Retail companies often spend most of the year preparing for Black Friday. It is often a means for them to make massive financial gains in an otherwise challenging month. Moreover, the high level of competition means that businesses need to invest significant time, effort, and money to ensure everything from product delivery, marketing campaigns and customer WiFi works smoothly and efficiently.

So whilst you wait in the queue this Black Friday, bear in mind that however bad (or good) it is, the retailer will have been doing its utmost to get it right this year.

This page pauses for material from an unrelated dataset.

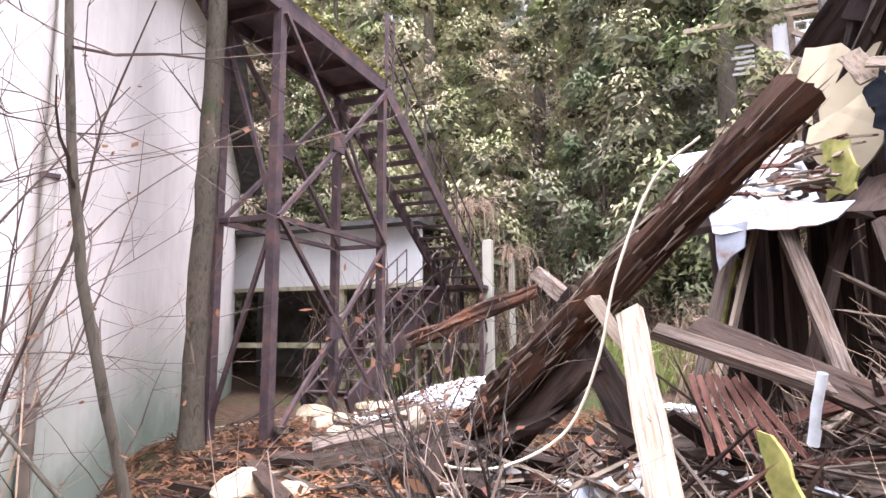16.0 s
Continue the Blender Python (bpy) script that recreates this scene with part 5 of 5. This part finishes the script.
for k in range(420):
    x = rg.choice((rg.uniform(0.0, 0.8), rg.uniform(1.1, 1.83)))
    items.append((GP @ Vector((x, rg.uniform(0.0, 0.12), 1.49 + rg.uniform(0, 0.015))), rand_dir(rg, -0.2, 0.3), rand_dir(rg, -0.3, 0.3), rg.uniform(0.02, 0.07), rg.uniform(0.01, 0.03)))
tagged(part("slab_litter", blades("slab_litter", None, items, rg), M_LITTER), "needles and moss on top of the slabs", "leaves", kind="stuff")

# ---- rusty drum ----
M_LID = material("orange_rust", (0.22, 0.11, 0.06), 0.85)
set_colour(M_LID, ramp(M_LID, noise_at(M_LID, mapped(M_LID), 6, 8, 0.7), [(0.3, (0.09, 0.045, 0.03)), (0.55, (0.24, 0.12, 0.065)), (0.75, (0.36, 0.22, 0.13))]))
DP = axis_pose((-0.74, 7.04, 0.17), (-1.52, 7.46, 0.18))
drum = thing("oil_drum", "rusty steel drum lying on its side with a stained lid", "drum", at=DP)
bm = bmesh.new()
prof = [(0.0, 0.285), (0.02, 0.295), (0.035, 0.285), (0.28, 0.283), (0.295, 0.297), (0.31, 0.283), (0.58, 0.283), (0.595, 0.297), (0.61, 0.283), (0.85, 0.285), (0.865, 0.295), (0.88, 0.285)]
tube(bm, [(x, 0, 0) for x, r in prof], [r * 1.05 for x, r in prof], 32, cap=False)
part("shell", bm, M_RUST, drum, smooth=True)
for x, nm in ((0.02, "lid"), (0.86, "base")):
    bm = bmesh.new()
    tube(bm, [(x, 0, 0), (x + 0.005, 0, 0)], [0.297, 0.297], 32)
    part(nm, bm, M_LID, drum, "orange-brown rusted drum end")
bm = bmesh.new()
tube(bm, [(0.0, 0.08, -0.15), (0.02, 0.08, -0.15)], [0.035, 0.035], 12)
part("bung", bm, M_IRON, drum)

# ---- steel escape stair ----
SA = math.degrees(math.atan2(0.875, -0.485))
ST = pose(-4.89, 15.65, 0, 0, 0, SA)          # x runs away down the upper flight, y to its left
stair = thing("escape_stair", "rusty steel outdoor staircase with a platform and two open flights", "staircase", at=ST)
WD = 0.88
part("platform", boxmesh(-2.95, 0.0, 0.0, WD, 5.55, 5.6), M_RUST, stair)
for y in (0.0, WD - 0.06):
    part("platform_beam", boxmesh(-2.95, -0.004, y, y + 0.06, 5.38, 5.546), M_RUST, stair)
for k in range(4):
    part("joist", boxmesh(-2.6 + k * 0.8, -2.54 + k * 0.8, 0.065, WD - 0.065, 5.42, 5.546), M_IRON, stair)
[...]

The big differences I hope to see in-store this year compared to last are:

Free customer WiFi giving you a connected customer experience

The way we shop is constantly evolving. Retailers recognise as customers we now walk into stores already informed about the products and services we're interested in. I predict smart retailers will be providing free guest WiFi to more easily research potential purchases in store. After all, they get to reap the benefits from providing this service by serving up splash pages, ads, and collecting customer data. This, in turn, enables them to enhance the customer experience while also connecting consumers with information about the items they are most likely to buy.

Reliability and speed at the tills

Modern cash registers and card terminals depend on internet access. When a retail store's internet connection is down, so are profits -- and morale. Black Friday queues are already notoriously long and slow; having them stop altogether can be devastating on multiple fronts. When sales are lost, the staff becomes stressed, and customers lose trust in the company.

Even companies that are able to process and approve credit card purchases offline beneath a certain purchase amount, or "floor limit," during a network outage may not have the security mechanisms necessary to keep checkout data safe.

I expect to see that retailers have already researched, implemented, and tested reliable backup plans to ensure transactions run smoothly, even amid the hustle and bustle of Black Friday.

Consistency between the physical store offerings, websites, and mobile sites

There's nothing worse than spotting a deal in a store, planning to buy online later, only to discover that same deal isn't running online. Or vice versa. So far, there hasn't necessarily been consistency when it comes to all the potential channels you could access promotions through. However, many retailers I've spoken to this year realise their relationship is no longer with just the customer; it's also with the customer's devices. So they are adapting. This Black Friday I expect to see that they have improved time and money-saving features that span across websites, mobile sites and Facebook in their stores.

Keeping your personal and financial data safe

The last thing you should have to worry about on the busiest shopping day of the year is your financial or personal details falling into the wrong hands. However, in the last couple of years we've seen huge data leaks from high-street consumer brands and retailers such as VTech, Mattel, Home Depot, and Carphone Warehouse. Retailers are well aware of this and should be doing all they can to put in place secure and reliable systems. After all, the financial and reputation damage of a high-profile breach is difficult to overcome.

Many are turning to cloud-based networks and security management, which means off-site IT staff can handle security problems instantly -- providing immediate solutions to urgent needs.

So, as you stand (or sit) in line this Black Friday weekend, I really hope your wait is a short one. If for any reason it is longer than you'd like, at least you know what your retailer should have been doing behind the scenes to try to avoid the situation.